= Provided data =
---

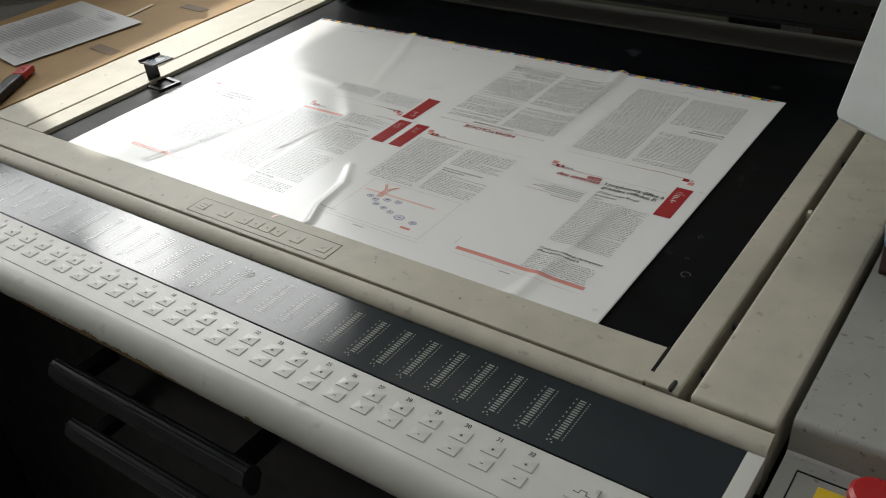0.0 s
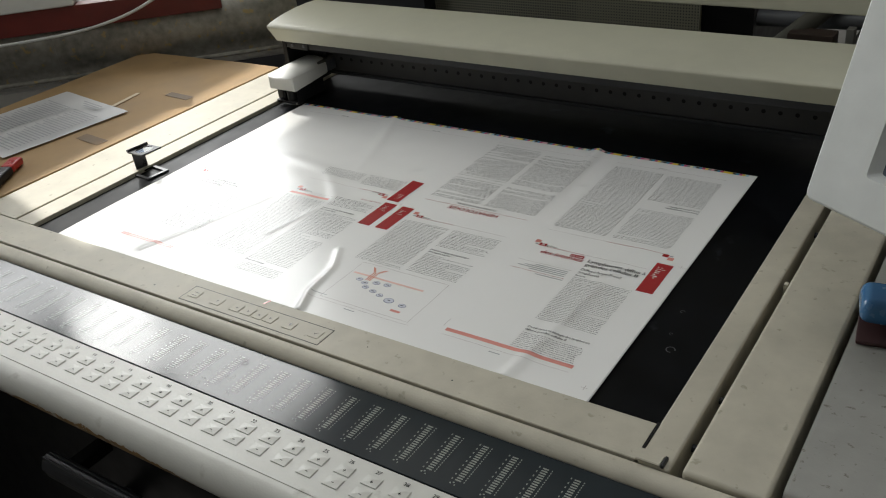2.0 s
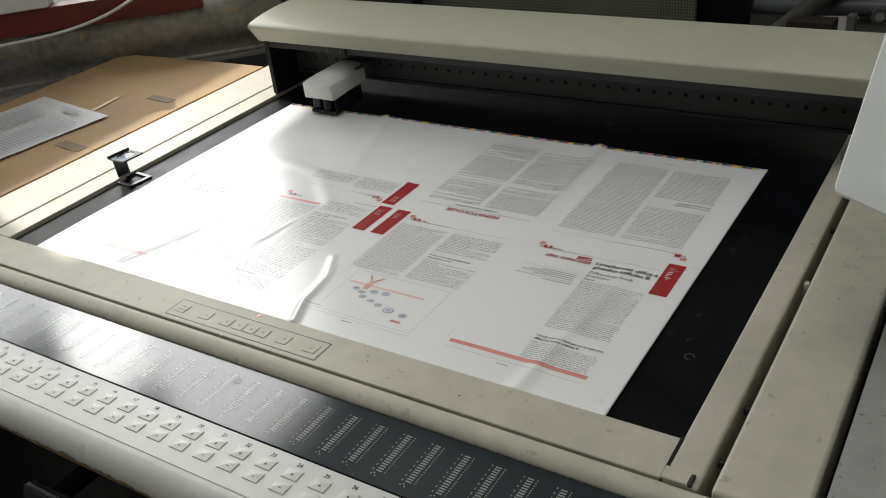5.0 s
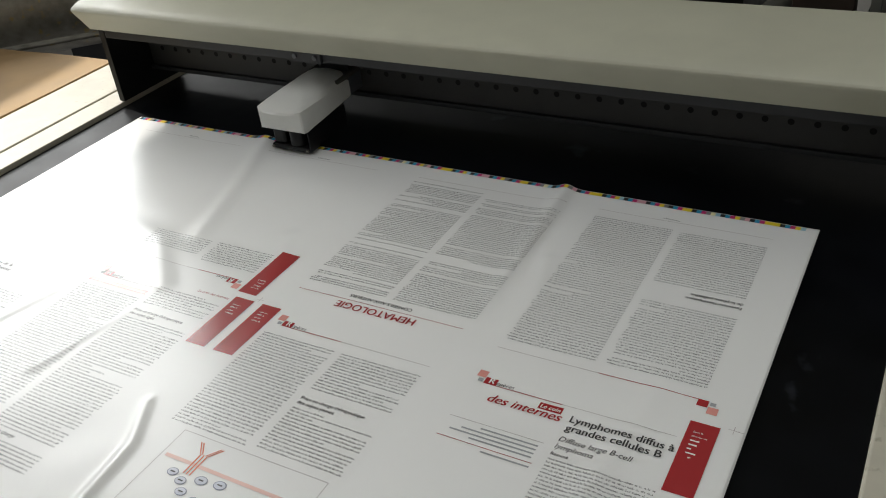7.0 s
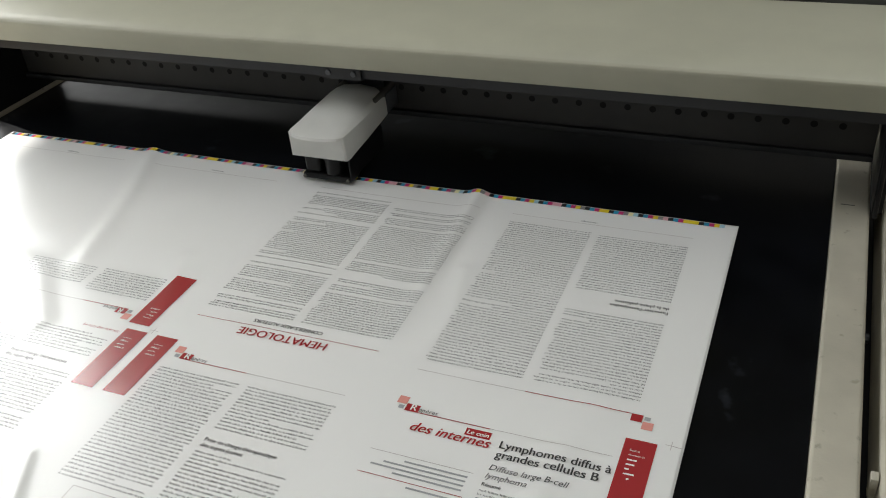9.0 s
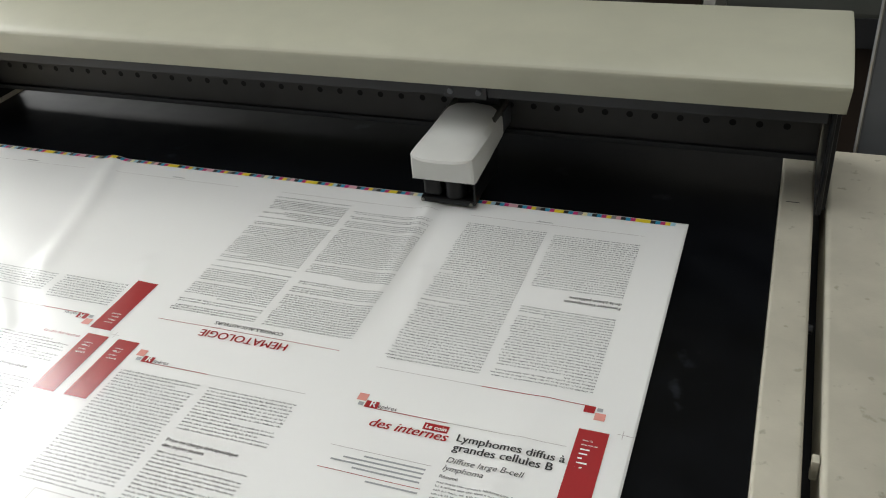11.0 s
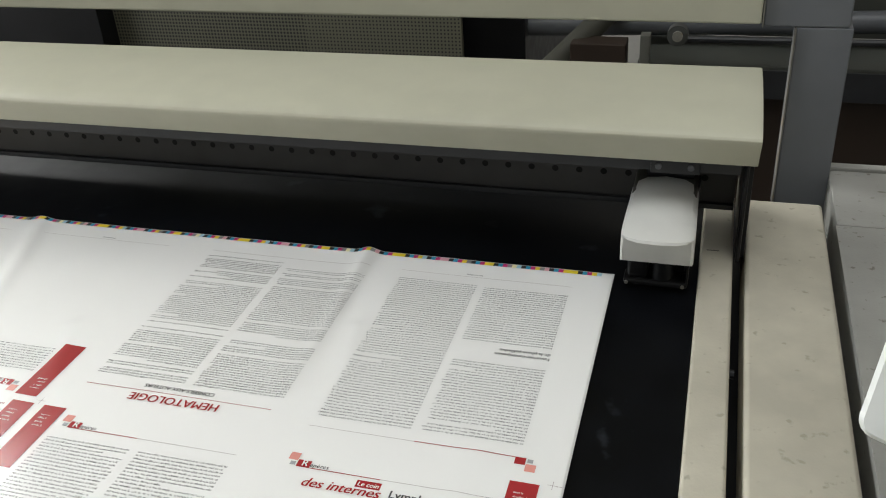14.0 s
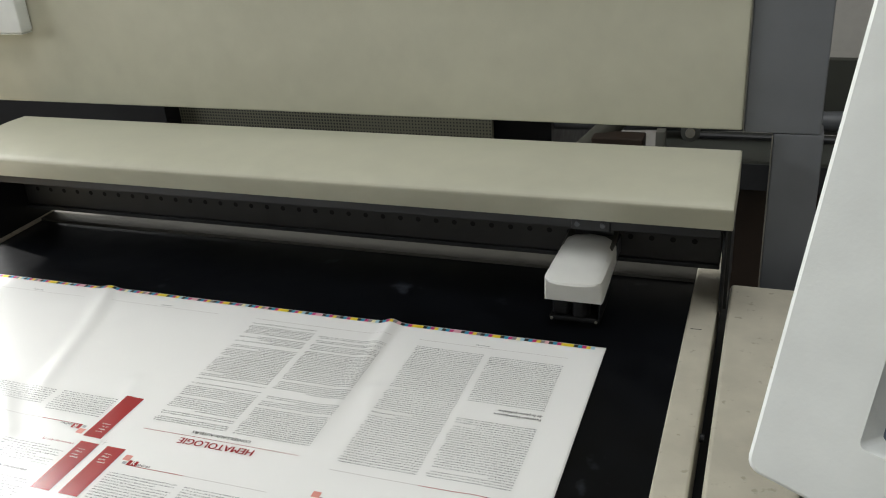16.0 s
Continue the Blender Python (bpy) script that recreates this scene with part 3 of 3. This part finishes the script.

---

= Problem =
Transcribe the material exactly, and leave out whatever pictures it holds.

= The completed task =
0.0 s
2.0 s
5.0 s
7.0 s
9.0 s
11.0 s
14.0 s
16.0 s
Continue the Blender Python (bpy) script that recreates this scene with part 3 of 3. This part finishes the script.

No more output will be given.